Rechnerische Reibung = 1500 · 0,4 = 600 daN

Diese Kraft darf als Beitrag zu den Sicherungskräften berücksichtigt werden.

Der in Abb. 2.5 dargestellte Winkel, bei dem die Haftreibung gerade überwunden wird, erlaubt es, den aktuellen Haftreibbeiwert auf einfache Weise zu bestimmen.

   μ = tanα

Der Winkel α wird gemessen und der Tangens mit einem Taschenrechner gefunden. Eine andere Möglichkeit besteht in der Messung der Strecken a und b. Dann gilt:

   μ = a / b

Nun zu den praktischen Umständen, welche die vorgegebenen Reibbeiwerte beeinträchtigen können: Die in der Norm DIN EN 12195-1:2011 angegebenen Reibbeiwerte gelten für saubere Ladeflächen (besenrein), trocken oder nass, aber frei von Reif, Eis, Schnee, Öl oder Fett. Ist die Ladefläche nicht besenrein oder mit Reif, Eis, Schnee, Öl oder Fett verunreinigt, so darf als rechnerischer Reibbeiwert höchsten 0,2 verwendet werden. Hier besteht also ein Anlass und auch die Verpflichtung der verantwortlichen Personen, für eine entsprechend gesäuberte und vorbereitete Ladefläche zu sorgen.

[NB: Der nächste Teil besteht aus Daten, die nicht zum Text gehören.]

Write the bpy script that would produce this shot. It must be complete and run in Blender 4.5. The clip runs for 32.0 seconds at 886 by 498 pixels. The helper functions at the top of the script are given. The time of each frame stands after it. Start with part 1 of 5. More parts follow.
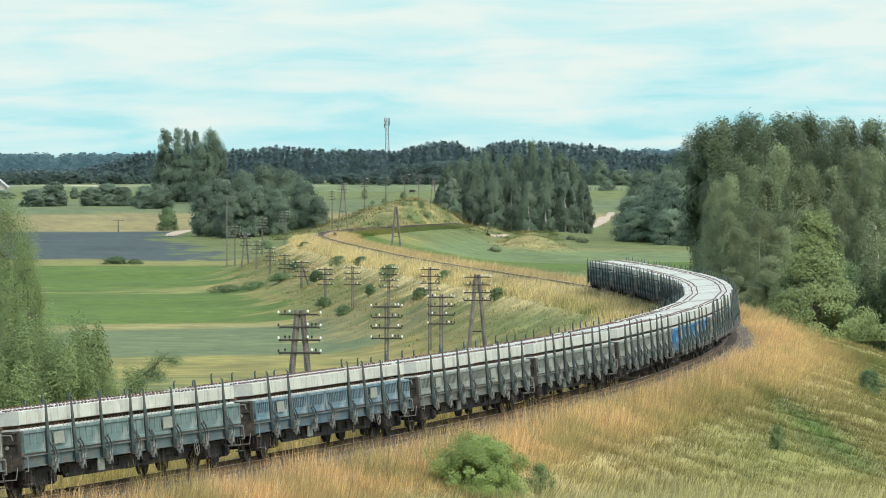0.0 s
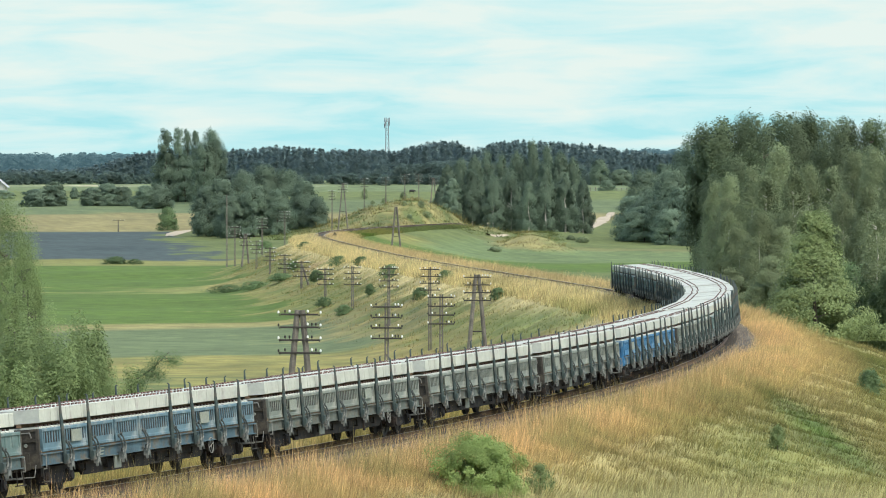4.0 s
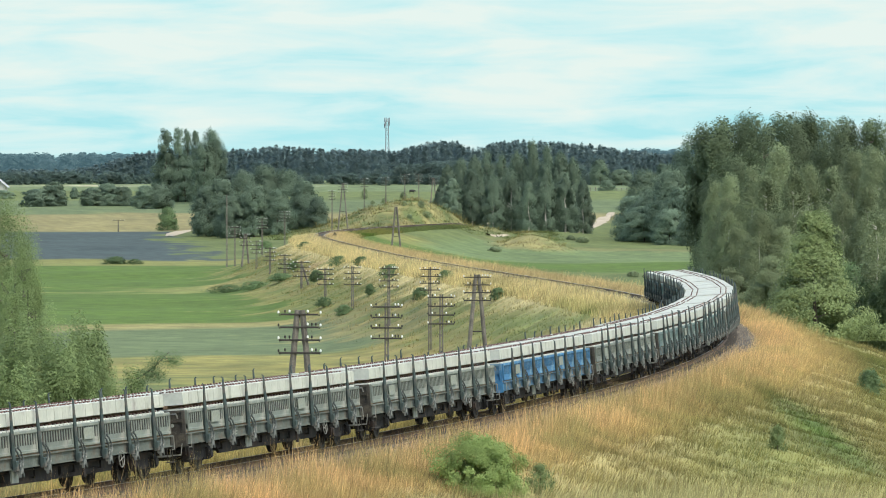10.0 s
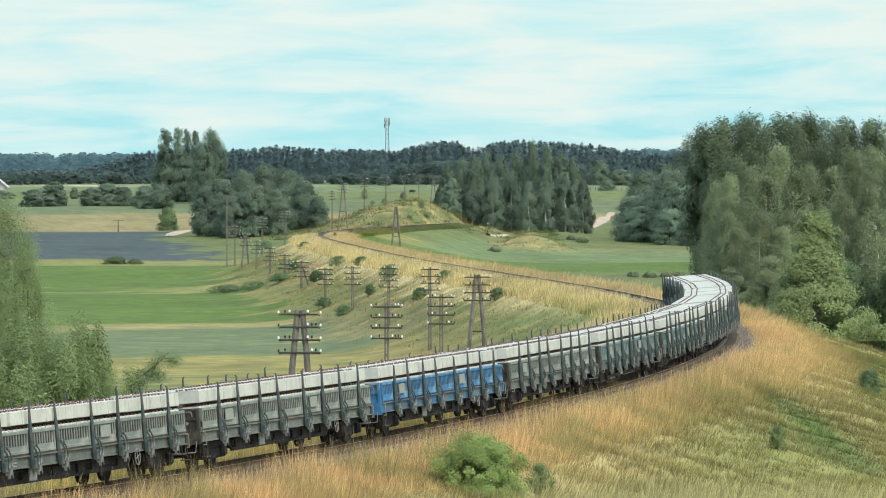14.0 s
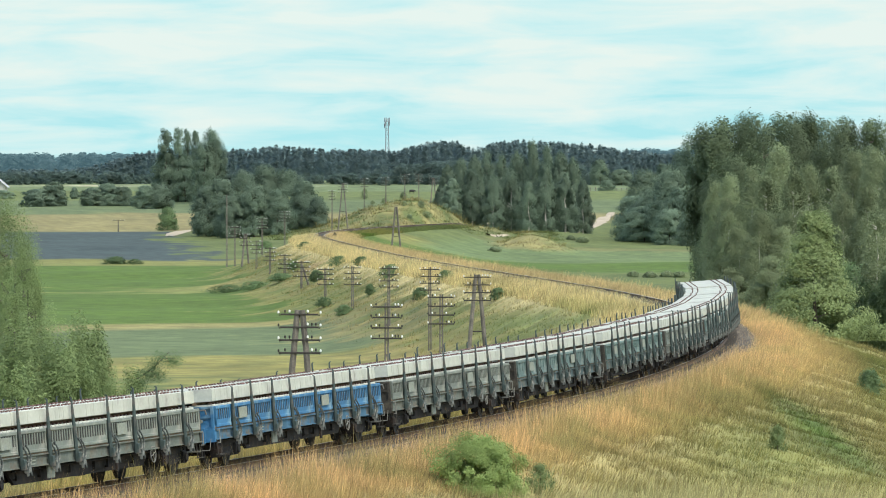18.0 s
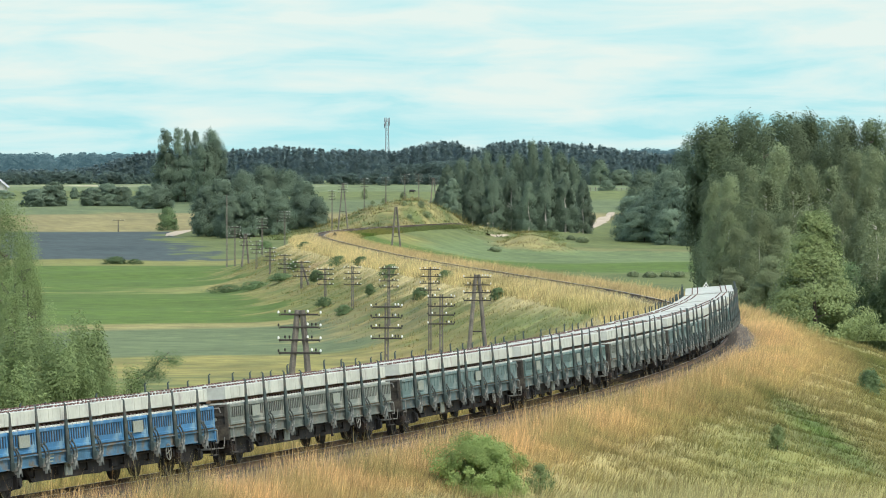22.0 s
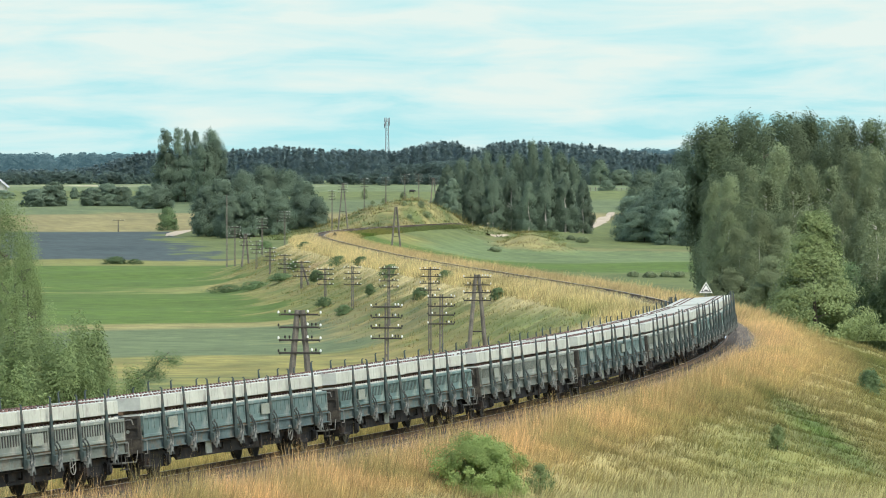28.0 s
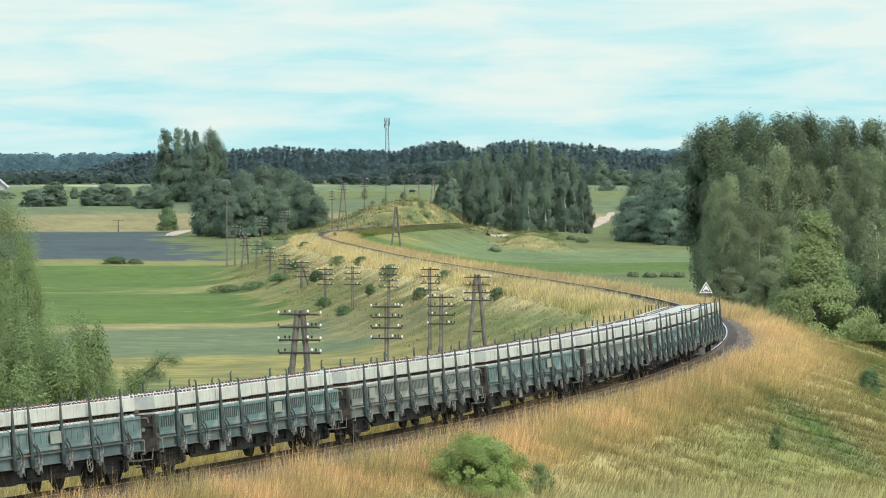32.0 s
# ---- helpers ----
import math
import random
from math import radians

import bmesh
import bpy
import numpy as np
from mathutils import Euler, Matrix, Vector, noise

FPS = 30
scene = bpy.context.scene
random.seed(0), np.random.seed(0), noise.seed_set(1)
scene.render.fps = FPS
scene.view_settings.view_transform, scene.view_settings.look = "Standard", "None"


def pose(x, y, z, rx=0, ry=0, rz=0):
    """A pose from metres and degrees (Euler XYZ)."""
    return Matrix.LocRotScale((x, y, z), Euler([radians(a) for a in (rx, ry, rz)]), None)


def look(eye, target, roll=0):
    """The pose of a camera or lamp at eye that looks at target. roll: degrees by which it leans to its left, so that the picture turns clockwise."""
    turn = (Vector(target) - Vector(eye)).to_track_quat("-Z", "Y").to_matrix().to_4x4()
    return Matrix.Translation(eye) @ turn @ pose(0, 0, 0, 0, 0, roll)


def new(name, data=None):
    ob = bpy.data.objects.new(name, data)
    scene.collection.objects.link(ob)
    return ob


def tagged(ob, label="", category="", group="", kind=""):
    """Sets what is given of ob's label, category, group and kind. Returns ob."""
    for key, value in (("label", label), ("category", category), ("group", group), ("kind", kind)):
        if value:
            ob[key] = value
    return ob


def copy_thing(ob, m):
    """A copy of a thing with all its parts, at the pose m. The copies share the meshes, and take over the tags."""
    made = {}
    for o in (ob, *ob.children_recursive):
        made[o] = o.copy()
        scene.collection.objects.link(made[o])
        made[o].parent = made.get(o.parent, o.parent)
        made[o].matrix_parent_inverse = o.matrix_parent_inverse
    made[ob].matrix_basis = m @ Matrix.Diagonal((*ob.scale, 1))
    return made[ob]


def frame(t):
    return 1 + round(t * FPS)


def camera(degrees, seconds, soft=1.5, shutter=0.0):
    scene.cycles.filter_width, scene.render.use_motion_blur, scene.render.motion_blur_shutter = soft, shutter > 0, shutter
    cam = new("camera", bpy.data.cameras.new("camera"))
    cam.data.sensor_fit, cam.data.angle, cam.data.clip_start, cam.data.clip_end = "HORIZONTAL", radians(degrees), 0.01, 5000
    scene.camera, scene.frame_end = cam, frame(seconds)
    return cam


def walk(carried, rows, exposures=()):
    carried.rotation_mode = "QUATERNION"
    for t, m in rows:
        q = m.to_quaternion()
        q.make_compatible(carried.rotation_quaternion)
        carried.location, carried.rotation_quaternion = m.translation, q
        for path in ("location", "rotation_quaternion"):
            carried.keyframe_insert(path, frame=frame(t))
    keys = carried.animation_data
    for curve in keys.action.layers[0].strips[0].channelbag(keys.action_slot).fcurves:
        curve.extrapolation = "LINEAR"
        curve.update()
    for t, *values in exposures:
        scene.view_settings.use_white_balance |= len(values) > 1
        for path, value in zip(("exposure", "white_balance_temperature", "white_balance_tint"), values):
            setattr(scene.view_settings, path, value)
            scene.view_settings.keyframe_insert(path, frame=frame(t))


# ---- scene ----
# A goods train with concrete sleepers on a long curve through fields. Metres; rails at z = 0.
EYE = Vector((0, 0, 7.861))
DROP = 0.668          # degrees by which the camera looks down
cam = camera(9.007, 32.0, soft=1.0)
walk(cam, [(0, pose(0, 0, EYE.z, 90 - DROP, 0, 0)), (32, pose(0, 0, EYE.z, 90 - DROP, 0, 0))],
     exposures=[(0, 0.95, 6500, 2), (32, 0.95, 6500, 2)])

# ---------------------------------------------------------------- light
SUN_HEIGHT, SUN_FROM = 55, 138       # degrees above the ground; compass bearing, 0 = +y, clockwise
world = bpy.data.worlds.new("sky")
scene.world = world
world.use_nodes = True
wn = world.node_tree
sky = wn.nodes.new("ShaderNodeTexSky")
sky.sky_type, sky.sun_disc = "NISHITA", False
sky.sun_elevation, sky.sun_rotation = radians(SUN_HEIGHT), radians(SUN_FROM)
sky.dust_density, sky.air_density = 3.0, 1.2
wn.nodes["Background"].inputs[1].default_value = 0.15
wn.links.new(sky.outputs[0], wn.nodes["Background"].inputs[0])
sun = new("sun", bpy.data.lights.new("sun", "SUN"))
sun.data.energy, sun.data.angle, sun.data.color = 1.45, radians(50), (1.0, 0.95, 0.86)
sun.matrix_world = look((0, 0, 300), Vector((0, 0, 300)) + Vector((
    -math.sin(radians(SUN_FROM)) * math.cos(radians(SUN_HEIGHT)),
    -math.cos(radians(SUN_FROM)) * math.cos(radians(SUN_HEIGHT)), -math.sin(radians(SUN_HEIGHT)))))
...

Werden zur Vergrößerung der Reibung rutschhemmende Matten oder vergleichbare Materialien verwendet, so soll eine Bescheinigung über den zutreffenden Reibbeiwert vorgelegt werden können. Dieser in der Regel höhere Reibbeiwert darf natürlich nur dann angewandt werden, wenn die Ladung durch die rutschhemmende Matten reibungstechnisch vollständig von der Ladefläche getrennt ist, d.h. an keiner Stelle mit einem Teil von geringerem Reibbeiwert aufliegt.